We just tried the above mixture and it was too wet, I floured the bench and rolling pin in order to cut with cookie cutters and it was just clumpy, it’s like the egg was too much liquid. Let me know what we should do as I love the ingredients list.
Did you use one full cup of nut butter and granulated coconut sugar? 🙂
Thanks for sharing! I was wondering if peanut butter was a good healthy option for these biscuits?
Other nuts are healthier but you could use peanut in this recipe 🙂
Hi Lee, I just made these ad they are delicious! They’re also really simple too. I didn’t have a beater (just a wooden spoon and some elbow grease), or a rolling pin (wine bottle did the job no problemo). I used macadamia nut butter as it was on sale and is quite luxurious. I’m wondering how long they will last in an air tight container. We couldn’t possibly eat them all so I’m hoping to send them to work with my husband on Monday (it’s currently Friday in L.A). Cheers.
Hi Sarah so glad you enjoyed them. If you place them in a sealed container in the fridge they should last until Monday. Out of the fridge they may go a bit soft.
As store-bought almond butter is expensive, I made a half-batch (using 1/2 an egg) as a trial and they turned out perfectly. Can’t wait to give them to my toddler tomorrow to try – she is dairy/soy/gluten intolerant and has never eaten a biscuit before. I expect she’s going to love them. Thanks for sharing Lee.
Wow that’s a really innovative approach Naomi I hope she enjoys them x lee
Hi, do you know if this would work with seed butter? My boy’s kindy is nut free, so I try to use pumpkin or sunflower seed butters.
Yes that should work ok
I hated supermarket biscuits, and still kept on chomping them when i was a kid, well, as funny as it may sound, I’m trying a make-and-have of these, even though I miss being a kid, Thanks LEE!
I only made these biscuits for the first time today and absolutely love them. I am planning on trying them out on my step children this weekend.
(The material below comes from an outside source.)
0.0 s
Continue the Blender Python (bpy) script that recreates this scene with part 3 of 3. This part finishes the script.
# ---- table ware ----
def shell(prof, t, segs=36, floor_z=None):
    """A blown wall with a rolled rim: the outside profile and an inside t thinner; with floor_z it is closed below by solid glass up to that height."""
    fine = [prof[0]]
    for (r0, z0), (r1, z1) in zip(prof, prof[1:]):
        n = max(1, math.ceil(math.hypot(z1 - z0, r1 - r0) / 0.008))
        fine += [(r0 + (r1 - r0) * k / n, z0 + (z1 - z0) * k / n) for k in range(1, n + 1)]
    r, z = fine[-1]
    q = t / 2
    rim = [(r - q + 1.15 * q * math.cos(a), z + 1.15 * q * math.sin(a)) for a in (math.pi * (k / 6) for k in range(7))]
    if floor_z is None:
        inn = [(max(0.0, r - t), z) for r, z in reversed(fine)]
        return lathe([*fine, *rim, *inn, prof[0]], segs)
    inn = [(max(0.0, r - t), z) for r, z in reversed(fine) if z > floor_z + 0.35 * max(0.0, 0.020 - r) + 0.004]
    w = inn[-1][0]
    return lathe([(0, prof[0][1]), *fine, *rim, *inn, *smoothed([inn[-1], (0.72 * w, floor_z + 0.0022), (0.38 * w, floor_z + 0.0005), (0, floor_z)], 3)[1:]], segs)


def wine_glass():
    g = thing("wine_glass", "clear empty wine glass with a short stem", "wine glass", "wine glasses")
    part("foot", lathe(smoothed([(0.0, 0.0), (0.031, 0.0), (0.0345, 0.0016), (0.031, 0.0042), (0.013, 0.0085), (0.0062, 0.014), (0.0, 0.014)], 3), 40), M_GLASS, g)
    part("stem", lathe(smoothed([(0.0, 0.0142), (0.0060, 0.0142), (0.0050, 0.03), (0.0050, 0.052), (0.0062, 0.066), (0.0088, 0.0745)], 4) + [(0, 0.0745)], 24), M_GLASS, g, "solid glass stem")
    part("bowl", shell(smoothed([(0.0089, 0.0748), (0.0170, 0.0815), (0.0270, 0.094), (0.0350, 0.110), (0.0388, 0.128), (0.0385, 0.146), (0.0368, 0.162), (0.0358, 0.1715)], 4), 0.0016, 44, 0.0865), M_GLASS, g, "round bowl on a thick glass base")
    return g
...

I also made the blueberry muffins from your kids cookbook and I was just wondering can I freeze both/either of these products??? As I only have the kids every second weekend and I don’t want them to spoil too quickly….
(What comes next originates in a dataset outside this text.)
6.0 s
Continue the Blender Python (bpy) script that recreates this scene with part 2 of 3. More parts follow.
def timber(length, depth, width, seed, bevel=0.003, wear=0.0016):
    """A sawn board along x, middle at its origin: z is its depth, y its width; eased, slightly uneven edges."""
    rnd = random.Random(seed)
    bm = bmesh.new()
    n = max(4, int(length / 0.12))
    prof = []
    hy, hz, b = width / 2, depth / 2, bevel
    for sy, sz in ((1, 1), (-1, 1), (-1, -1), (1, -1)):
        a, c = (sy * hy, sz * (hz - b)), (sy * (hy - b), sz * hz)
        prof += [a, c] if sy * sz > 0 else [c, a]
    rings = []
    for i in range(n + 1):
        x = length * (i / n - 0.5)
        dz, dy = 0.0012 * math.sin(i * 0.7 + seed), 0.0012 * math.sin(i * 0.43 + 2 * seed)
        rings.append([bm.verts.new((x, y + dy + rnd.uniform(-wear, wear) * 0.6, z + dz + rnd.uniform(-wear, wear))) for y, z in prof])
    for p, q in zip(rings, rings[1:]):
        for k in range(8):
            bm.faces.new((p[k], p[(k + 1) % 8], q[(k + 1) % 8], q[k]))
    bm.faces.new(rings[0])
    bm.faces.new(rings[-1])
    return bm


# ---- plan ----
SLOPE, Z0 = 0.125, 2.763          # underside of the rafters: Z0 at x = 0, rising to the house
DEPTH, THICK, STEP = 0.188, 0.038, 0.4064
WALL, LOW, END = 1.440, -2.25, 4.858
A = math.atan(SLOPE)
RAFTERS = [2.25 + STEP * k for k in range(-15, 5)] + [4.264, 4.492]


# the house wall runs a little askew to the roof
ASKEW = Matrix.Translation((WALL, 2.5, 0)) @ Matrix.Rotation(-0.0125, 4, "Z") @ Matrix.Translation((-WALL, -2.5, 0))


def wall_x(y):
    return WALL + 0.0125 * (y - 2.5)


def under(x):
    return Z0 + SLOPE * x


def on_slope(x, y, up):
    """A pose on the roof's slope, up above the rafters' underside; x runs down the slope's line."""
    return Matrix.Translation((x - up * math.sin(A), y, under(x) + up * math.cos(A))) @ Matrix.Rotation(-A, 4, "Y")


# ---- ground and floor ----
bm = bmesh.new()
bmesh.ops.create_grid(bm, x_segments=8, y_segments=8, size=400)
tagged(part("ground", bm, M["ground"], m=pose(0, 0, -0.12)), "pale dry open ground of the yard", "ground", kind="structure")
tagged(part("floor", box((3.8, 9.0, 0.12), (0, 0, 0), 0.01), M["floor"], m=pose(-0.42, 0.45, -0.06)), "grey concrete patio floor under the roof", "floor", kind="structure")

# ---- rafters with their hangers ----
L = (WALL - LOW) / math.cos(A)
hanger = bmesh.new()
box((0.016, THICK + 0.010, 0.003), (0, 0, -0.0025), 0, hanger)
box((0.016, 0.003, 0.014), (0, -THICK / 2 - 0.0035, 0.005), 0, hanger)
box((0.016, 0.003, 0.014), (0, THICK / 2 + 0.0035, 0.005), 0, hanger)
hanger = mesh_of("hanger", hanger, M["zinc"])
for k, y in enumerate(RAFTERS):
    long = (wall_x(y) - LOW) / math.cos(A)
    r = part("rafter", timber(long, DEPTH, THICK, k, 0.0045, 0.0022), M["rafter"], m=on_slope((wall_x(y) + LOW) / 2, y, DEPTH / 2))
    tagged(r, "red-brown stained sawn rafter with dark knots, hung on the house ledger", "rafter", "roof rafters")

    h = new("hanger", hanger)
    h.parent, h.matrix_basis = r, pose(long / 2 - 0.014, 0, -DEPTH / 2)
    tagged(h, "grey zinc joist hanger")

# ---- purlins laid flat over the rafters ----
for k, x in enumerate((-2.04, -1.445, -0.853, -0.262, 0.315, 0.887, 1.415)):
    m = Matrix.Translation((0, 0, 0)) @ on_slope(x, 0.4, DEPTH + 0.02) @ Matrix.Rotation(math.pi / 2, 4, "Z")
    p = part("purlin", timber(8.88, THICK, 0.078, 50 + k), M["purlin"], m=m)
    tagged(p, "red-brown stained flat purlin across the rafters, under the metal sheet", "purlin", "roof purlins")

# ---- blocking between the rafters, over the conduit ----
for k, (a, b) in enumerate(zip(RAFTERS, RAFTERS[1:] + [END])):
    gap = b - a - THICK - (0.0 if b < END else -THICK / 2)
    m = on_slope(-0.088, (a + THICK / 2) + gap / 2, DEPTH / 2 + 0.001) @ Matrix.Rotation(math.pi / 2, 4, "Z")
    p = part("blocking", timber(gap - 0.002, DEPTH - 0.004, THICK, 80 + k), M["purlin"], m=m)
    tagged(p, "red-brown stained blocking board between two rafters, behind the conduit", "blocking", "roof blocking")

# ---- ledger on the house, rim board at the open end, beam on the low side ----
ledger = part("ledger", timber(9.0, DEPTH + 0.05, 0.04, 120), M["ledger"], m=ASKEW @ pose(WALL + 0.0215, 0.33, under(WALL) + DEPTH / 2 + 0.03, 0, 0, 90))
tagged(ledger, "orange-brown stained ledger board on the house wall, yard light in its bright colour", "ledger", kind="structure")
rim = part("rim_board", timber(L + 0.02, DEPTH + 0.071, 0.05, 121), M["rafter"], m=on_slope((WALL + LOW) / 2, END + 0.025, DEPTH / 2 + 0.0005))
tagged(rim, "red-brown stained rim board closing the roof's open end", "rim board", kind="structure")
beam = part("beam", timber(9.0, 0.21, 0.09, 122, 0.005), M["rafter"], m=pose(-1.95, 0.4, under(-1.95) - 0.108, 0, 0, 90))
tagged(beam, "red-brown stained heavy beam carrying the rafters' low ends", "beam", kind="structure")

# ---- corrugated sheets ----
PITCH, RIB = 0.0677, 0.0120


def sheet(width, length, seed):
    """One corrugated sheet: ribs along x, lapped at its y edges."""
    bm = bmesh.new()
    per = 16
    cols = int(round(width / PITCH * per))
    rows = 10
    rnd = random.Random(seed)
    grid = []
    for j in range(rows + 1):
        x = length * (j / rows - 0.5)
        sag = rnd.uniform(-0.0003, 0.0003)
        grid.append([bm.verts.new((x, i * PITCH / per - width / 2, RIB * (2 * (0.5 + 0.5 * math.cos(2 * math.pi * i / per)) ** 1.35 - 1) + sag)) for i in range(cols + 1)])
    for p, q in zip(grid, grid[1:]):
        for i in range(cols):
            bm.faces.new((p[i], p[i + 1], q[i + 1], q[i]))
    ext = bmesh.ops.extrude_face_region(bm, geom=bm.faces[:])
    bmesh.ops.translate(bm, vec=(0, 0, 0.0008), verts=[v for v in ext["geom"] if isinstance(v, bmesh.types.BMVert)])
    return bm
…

they can both be frozen and 10 mins before use place them in the oven to warm up again. Lee x
Thank you so much x Also just want to say I love so many of your recipes, every time I make your Irish Stew everyone wants the recipe…. Thank you for all the hard work you have put into all your books x
I too have fibromyalgia and since eating this way my pain and fatigue has decreased dramatically. Again thank you xx
Im just wondering if I could possibly use Tahini as a nut butter subsitute as our school is nut free?